Philip Larkin famously wrote that ‘Sexual intercourse b
egan / In nineteen sixty-three / (Which was rather late for me) / Between the end of the Chatterley ban / And the Beatles’ first LP.’ On Chesil Beach is set on a July night in 1962, and sexual intercourse is about to begin for Edward and Florence, married that afternoon, and painfully inexperienced. Edward wants it and Florence doesn’t, and that, pretty much, is where the drama and the pain of the novel lie.

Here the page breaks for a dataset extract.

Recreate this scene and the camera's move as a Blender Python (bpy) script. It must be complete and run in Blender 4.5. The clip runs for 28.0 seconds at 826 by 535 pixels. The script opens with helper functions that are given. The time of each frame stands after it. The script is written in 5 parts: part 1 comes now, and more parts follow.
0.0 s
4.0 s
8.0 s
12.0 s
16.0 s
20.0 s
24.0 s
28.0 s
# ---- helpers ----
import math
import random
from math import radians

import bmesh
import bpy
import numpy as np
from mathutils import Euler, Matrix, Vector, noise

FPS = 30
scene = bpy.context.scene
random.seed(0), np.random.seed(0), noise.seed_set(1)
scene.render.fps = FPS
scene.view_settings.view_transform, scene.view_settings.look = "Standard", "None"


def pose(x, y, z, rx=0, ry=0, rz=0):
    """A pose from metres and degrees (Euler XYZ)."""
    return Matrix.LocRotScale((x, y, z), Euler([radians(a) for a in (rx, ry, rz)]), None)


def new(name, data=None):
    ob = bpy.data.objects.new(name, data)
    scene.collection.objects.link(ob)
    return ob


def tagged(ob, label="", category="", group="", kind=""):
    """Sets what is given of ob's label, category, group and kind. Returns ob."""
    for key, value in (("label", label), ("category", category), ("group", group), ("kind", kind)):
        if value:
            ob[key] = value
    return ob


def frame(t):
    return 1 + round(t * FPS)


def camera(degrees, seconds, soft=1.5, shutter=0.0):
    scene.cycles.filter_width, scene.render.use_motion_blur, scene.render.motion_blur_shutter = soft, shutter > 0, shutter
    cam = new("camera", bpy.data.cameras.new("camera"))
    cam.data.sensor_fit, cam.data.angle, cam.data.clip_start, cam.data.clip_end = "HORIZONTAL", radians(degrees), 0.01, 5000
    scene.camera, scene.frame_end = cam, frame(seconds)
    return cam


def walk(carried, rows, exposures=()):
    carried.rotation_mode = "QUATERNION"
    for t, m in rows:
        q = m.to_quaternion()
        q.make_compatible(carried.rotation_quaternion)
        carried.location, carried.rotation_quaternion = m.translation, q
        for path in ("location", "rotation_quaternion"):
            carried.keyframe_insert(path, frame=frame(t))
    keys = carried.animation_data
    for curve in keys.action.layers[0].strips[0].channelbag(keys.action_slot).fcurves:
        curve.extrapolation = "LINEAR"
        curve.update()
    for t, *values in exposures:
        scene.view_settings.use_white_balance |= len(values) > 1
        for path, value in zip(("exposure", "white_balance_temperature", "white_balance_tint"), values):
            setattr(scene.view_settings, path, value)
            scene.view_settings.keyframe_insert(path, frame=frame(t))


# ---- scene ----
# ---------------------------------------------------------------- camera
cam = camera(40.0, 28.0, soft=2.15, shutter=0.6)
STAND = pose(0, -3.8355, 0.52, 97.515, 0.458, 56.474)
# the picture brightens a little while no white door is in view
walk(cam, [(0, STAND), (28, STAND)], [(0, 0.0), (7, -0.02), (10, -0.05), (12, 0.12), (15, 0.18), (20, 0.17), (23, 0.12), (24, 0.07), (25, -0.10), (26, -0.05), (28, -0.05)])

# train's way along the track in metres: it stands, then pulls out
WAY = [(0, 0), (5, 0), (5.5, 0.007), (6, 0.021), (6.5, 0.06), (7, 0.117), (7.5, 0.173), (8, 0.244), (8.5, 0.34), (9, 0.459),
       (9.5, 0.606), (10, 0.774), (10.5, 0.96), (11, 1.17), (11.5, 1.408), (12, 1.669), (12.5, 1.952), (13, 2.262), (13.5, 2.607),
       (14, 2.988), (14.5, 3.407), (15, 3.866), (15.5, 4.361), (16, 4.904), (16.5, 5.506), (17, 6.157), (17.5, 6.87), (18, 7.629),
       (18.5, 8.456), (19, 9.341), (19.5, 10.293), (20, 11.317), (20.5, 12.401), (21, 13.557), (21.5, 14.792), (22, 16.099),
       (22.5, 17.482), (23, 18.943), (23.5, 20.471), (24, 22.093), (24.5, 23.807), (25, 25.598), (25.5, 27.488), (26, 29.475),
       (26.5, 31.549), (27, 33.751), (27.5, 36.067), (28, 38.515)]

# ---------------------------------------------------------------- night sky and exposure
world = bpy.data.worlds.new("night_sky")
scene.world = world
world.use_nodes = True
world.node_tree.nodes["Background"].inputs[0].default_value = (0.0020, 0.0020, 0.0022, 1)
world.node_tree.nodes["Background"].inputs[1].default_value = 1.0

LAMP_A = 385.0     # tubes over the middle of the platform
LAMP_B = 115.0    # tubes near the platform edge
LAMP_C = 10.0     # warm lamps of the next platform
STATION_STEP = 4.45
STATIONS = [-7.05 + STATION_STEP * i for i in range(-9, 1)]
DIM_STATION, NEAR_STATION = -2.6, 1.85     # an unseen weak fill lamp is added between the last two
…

On Chesil Beach is packed with all the period detail one might expect, and occasionally it can feel as though McEwan’s working off a checklist; there’s the bad food, the CND marches, the naivety about the Soviet Union, the social-realist movies, the Beatles and the Stones … Hold on a minute. The Beatles and the Stones? ‘He played her “clumsy but honourable” cover versions of Chuck Berry songs by the Beatles and the Rolling Stones.’ Well, not before July 1962 he didn’t. (The sentence refers to the couple’s courtship.) What’s strange about this anachronism is that McEwan must, at some stage, have thought of the Larkin poem when he was writing this – it might even have inspired him in some way. So if the Beatles’ first LP was released in the same year sexual intercourse was invented, what exactly was he playing her in the months leading up to July 1962? ‘Love Me Do’ was released towards the end of that year, and there was nothing else recorded yet; the Stones, meanwhile, didn’t produce anything until the following year. Does it matter? It didn’t affect my enjoyment of the book, but I suspect that it does, a little. The Beatles really did belong to a different age, metaphorically and literally. I hereby offer my services as a full-time researcher.